I was going to write a post today about my writing influences, tossing a salad of Annie Dillard and Atwood, a tangled pasta of Twain and Fitzgerald, spicy sides of Nabokov and Vonnegut, a shot of Cormac McCarthy, neat. But then I thought that sounded a mite pretentious, as though I could even carry the keyboards of those authors (or even tilt Twain’s first typesetting machine, one of his legacy of infernal investments). And who’s to say that I wasn’t just as influenced by the comic books I devoured (I wanted to name a pet after Mjolnir, Thor’s hammer), or the sports magazines that filled my mind with shimmering baseball diamonds and long fly balls caught after an impossible run?
Influences are a tricky thing. Of course I think you should steal freely the scent of another author’s writing, that ungraspable soupçon of ephemera that is clumsily dubbed “style.” That’s because you’ll catch your tongue in the literary rat trap if you try to directly steal the substance of another’s writing. Mumbling out inane imitations will be your sorry fate. Snagging some stylings is more subtle theft, like being able to mimic the way an author buttons her coat, rather than actually buying—and eek!—wearing the same clothes.
Blood as Influence
But thinking of influences made me think of other influences from way back: my parents. I have so much to be grateful for in having a mother who didn’t harangue me and my siblings about reading as a necessity, but instead, took so much pleasure in reading herself. You’ll develop a hunger for something in watching another eagerly eat it. There were always books around the house, and the relaxed sense that wiling away some hours nose-deep in a tome wasn’t a way to waste time but to explore it: books are time travels, the widest carpets of brilliant flowers on the steppes, a landowner’s cruel glance at the starveling slave, the wince from a princess as she turns her delicate ankle stepping from the liveried carriage. My mother welcomingly invited me into that parlor of pleasant musings and savage astonishments, and I haven’t looked back. And see my mother, nearly blind at 88, still reading for pleasure. Why? Because she enjoys the sound of the words in her head, the images, the story. I know; she taught me.

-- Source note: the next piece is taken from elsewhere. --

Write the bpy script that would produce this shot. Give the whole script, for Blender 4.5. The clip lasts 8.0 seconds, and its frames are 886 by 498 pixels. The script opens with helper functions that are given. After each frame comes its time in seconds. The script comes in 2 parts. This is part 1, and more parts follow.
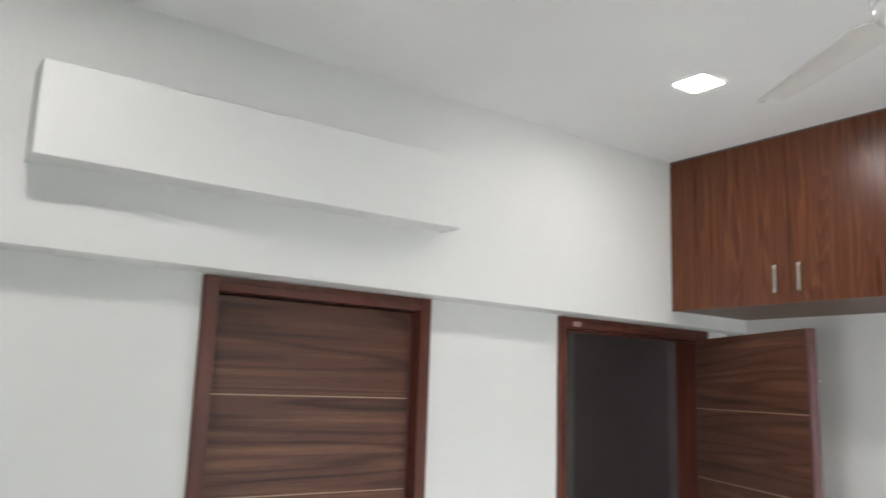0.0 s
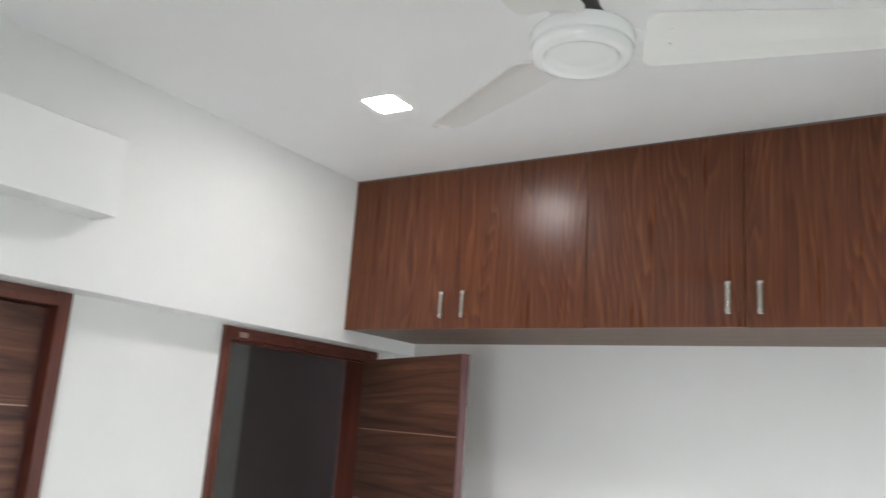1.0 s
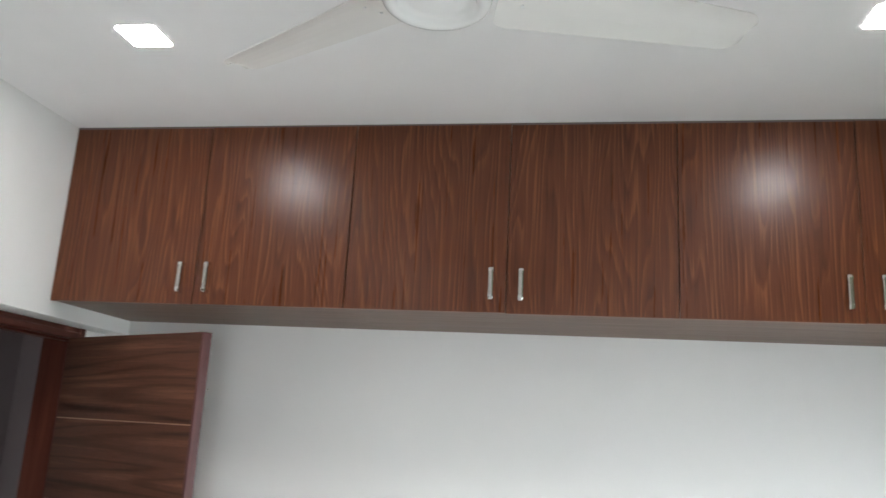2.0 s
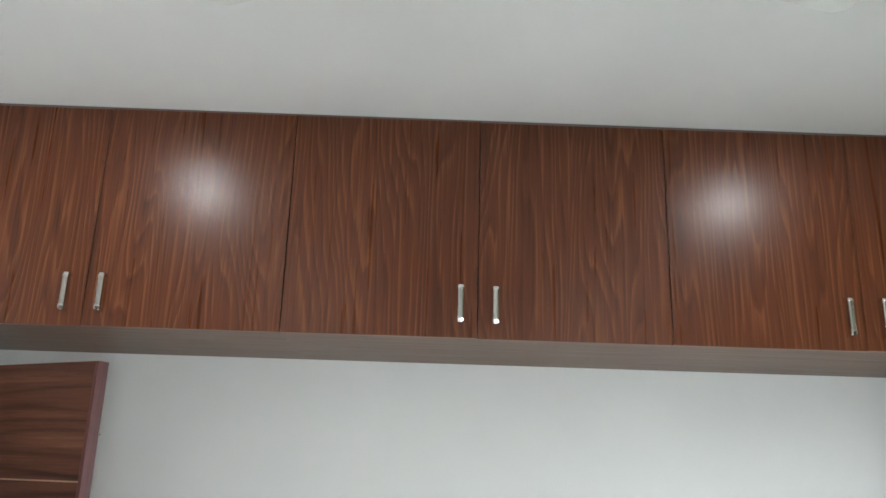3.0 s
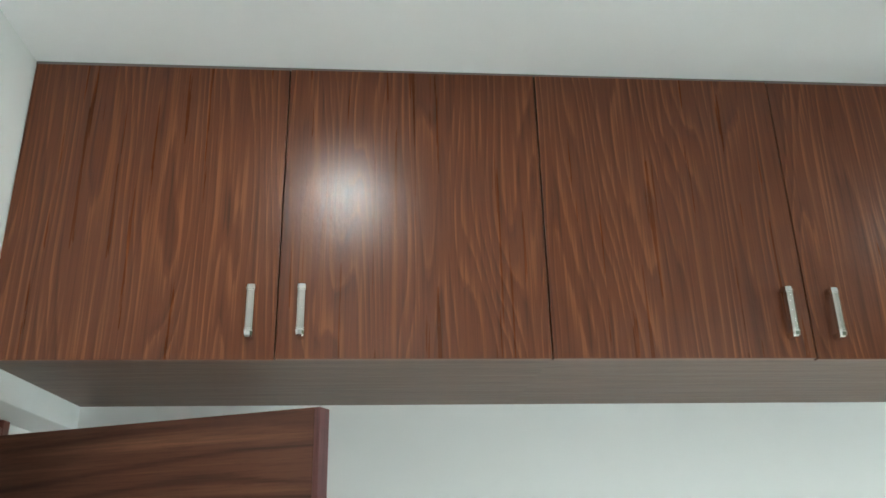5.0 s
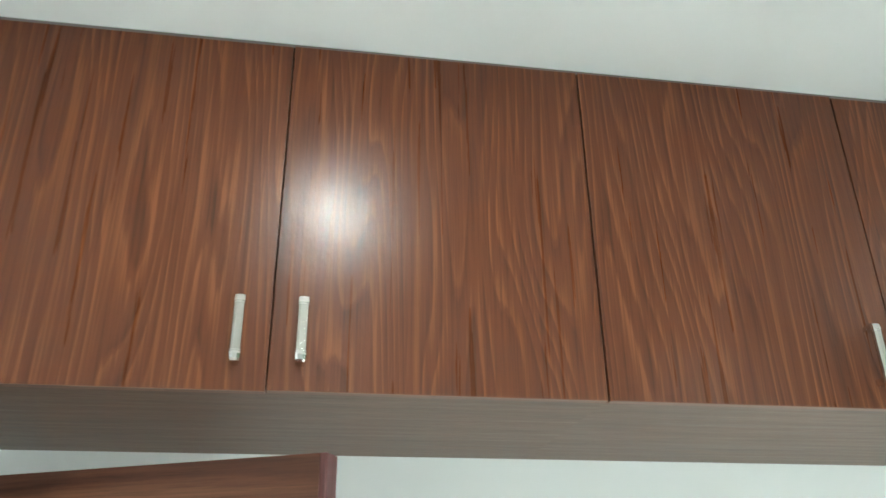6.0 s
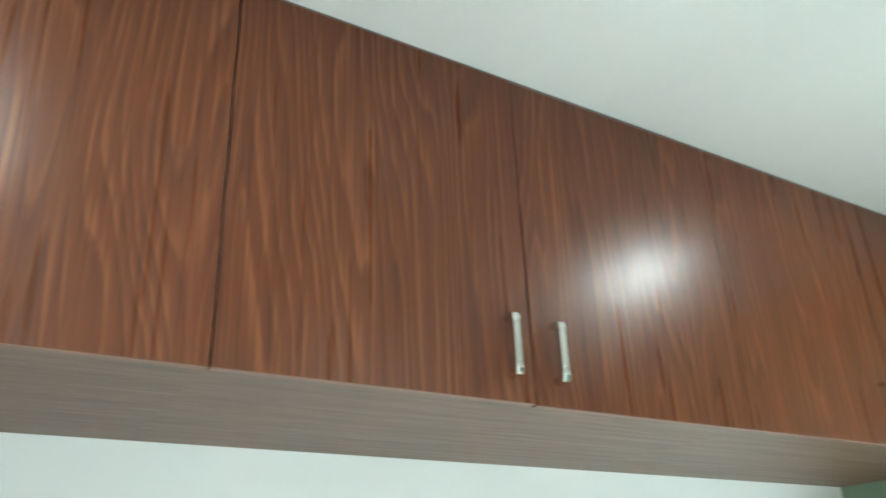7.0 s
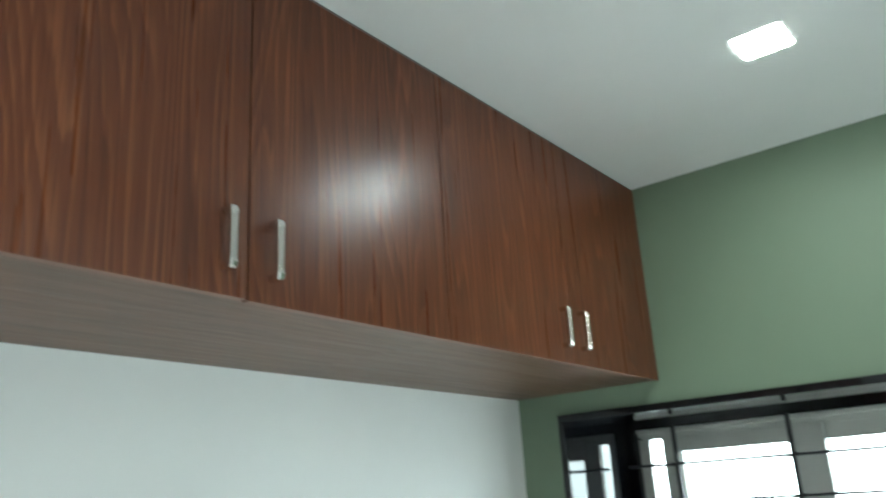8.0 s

My father wasn’t a big reader, more inclined to the peppered nuggets of the newspaper than the seven-course meals of Russian novels, but again, I might never have been the reader, and thus the writer, that I am had he not schooled me in how to throw a baseball, how to shoot a basketball, things that impelled me to read biography after biography of my sports heroes (and to admire the tight turns-of-phrase of gifted sportswriters).
I was struck recently, in watching my father slowly work to pull off the tinfoil cover of a yogurt cup, how we have some of the same traits. My father is 93, and richly caped in the folds of his Alzheimer’s, yet some crossbeams of character persist. He can still haltingly feed himself, and I watched in fascination as he was slowly spooning yogurt into his mouth. Eyes barely open, he noticed that the tinfoil lid that covered the cup was still attached, and he very s-l-o-w-l-y worked it off with his weakened hands. It took a while, and visible effort, but I could see the small satisfaction in his face when he succeeded in removing it from the cup.
The Gene Pool of Picking Nits
That resonated with me, because I am a nitpicker, literally one who will spot the tiny bits of fluff on the carpet and bend to pick them up, and metaphorically so in my work as an editor, trying to manage errant (or arrogant) punctuation marks, making sure there aren’t two spaces when there should be one. Floating deeply in his condition, his language now restricted to short, sometimes muddy sentences, my father still notices some detail: “Why is that car door open?” in reference to a car parked outside, a reminder of my own fussiness about details. My father, editing the hanging lid, the out-of-place open car door. Writing, while ever the work of the lone temperament, in the interior of imagination’s house, always has an ear turned to hear the voices that populated the rooms in times past.
Whatever writing I do, my parents’ pulse beats along with mine.
Oh yeah, the picture: my parents, my siblings and me, approximately one thousand years ago. I’m the blond-haired punk, hoping against hope that I’ll get a cookie to take the pain out of this dreadful photo session. Those other kids are just troublemakers.